"Waking Close to the Bone" - mixed media on cradled wood panel, 12" x 36" x 1.5". Ready to hang (sides are painted; no. need to frame. Hanging hardware attached). Available here and at Artfinder.
Now, simply by waking, waves of feeling pulse close to the bone, and this continual pulse is so deep it aches. It is the ache of being alive. I used to think this ache was sadness, but now know it is deeper than not getting what I want or losing what I need. This waking close to the bone is the pulse from which both joy and sadness rise, where pain and wonder meet. Now I wake on stubborn fall days that resist the cold, I wake before the sun, the world wet with anticipation, and feel this ache, the way the Earth feels its core grind about that central fire that no one sees. It is the slight burn of being here. - MARK NEPO
'"The slight burn of being here" - Nepo wields words in a ways that resonates deeply with me. When I am floundering for the right words, a way to cut through the muck and get to the unabashed heart of things, it is always Nepo.

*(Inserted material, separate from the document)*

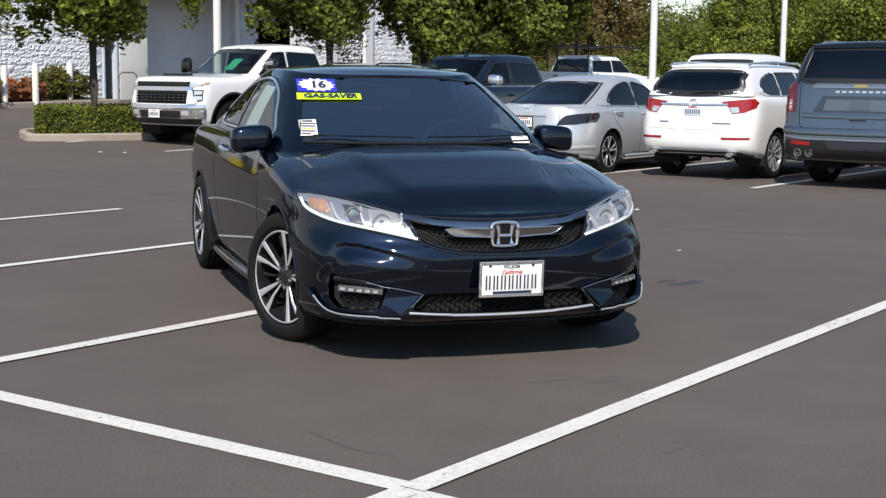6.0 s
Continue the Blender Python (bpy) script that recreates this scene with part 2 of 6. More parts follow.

The year fearlessness, the emergence of Lola (which really means, the year of being afraid but leaping anyway, the emergence of all that I have always been but was too afraid to be) has had some unexpected consequences. By opening my heart to see my own pain, I see the pain of others, even (and perhaps especially) those who have caused my pain. By opening my heart to the beauty of others, I see my own extraordinariness. And I discover it is harder to look at what is bright and beautiful in me than to look at what is broken and flawed. I strive to wake close to the bone...where pain and wonder meet. It feels very close.
Waking Close to the Bone
About the art: This week in the studio, I embrace the peculiar again. Allowing a portrait to jump off into wherever it wants to go, shushing the inner critic and seeking the emotion, without sacrificing composition and color. Charcoal and acrylic paint on unprimed wood panel. Liberal use of water, wedge, squeegee and fingers. An oddly-edged Catalyst wedge provides striations in the paint. Embracing the color of putty, and how it sings when pushed up against cadmium red light and magenta.
It is such a great joy when something I bring into the world somehow helps another birth her own creation. In this case, the outrageously amazing art of Matilda Carr-Betts.
Carr-Betts is a 16 year-old student of artist Deborah Gregg in Florida. She used one of my distorted self-portraits to inspire her own piece (left), and gave me permission to share it here. Keep. your eyes out for this up and coming artist. She is already embracing her inner wild.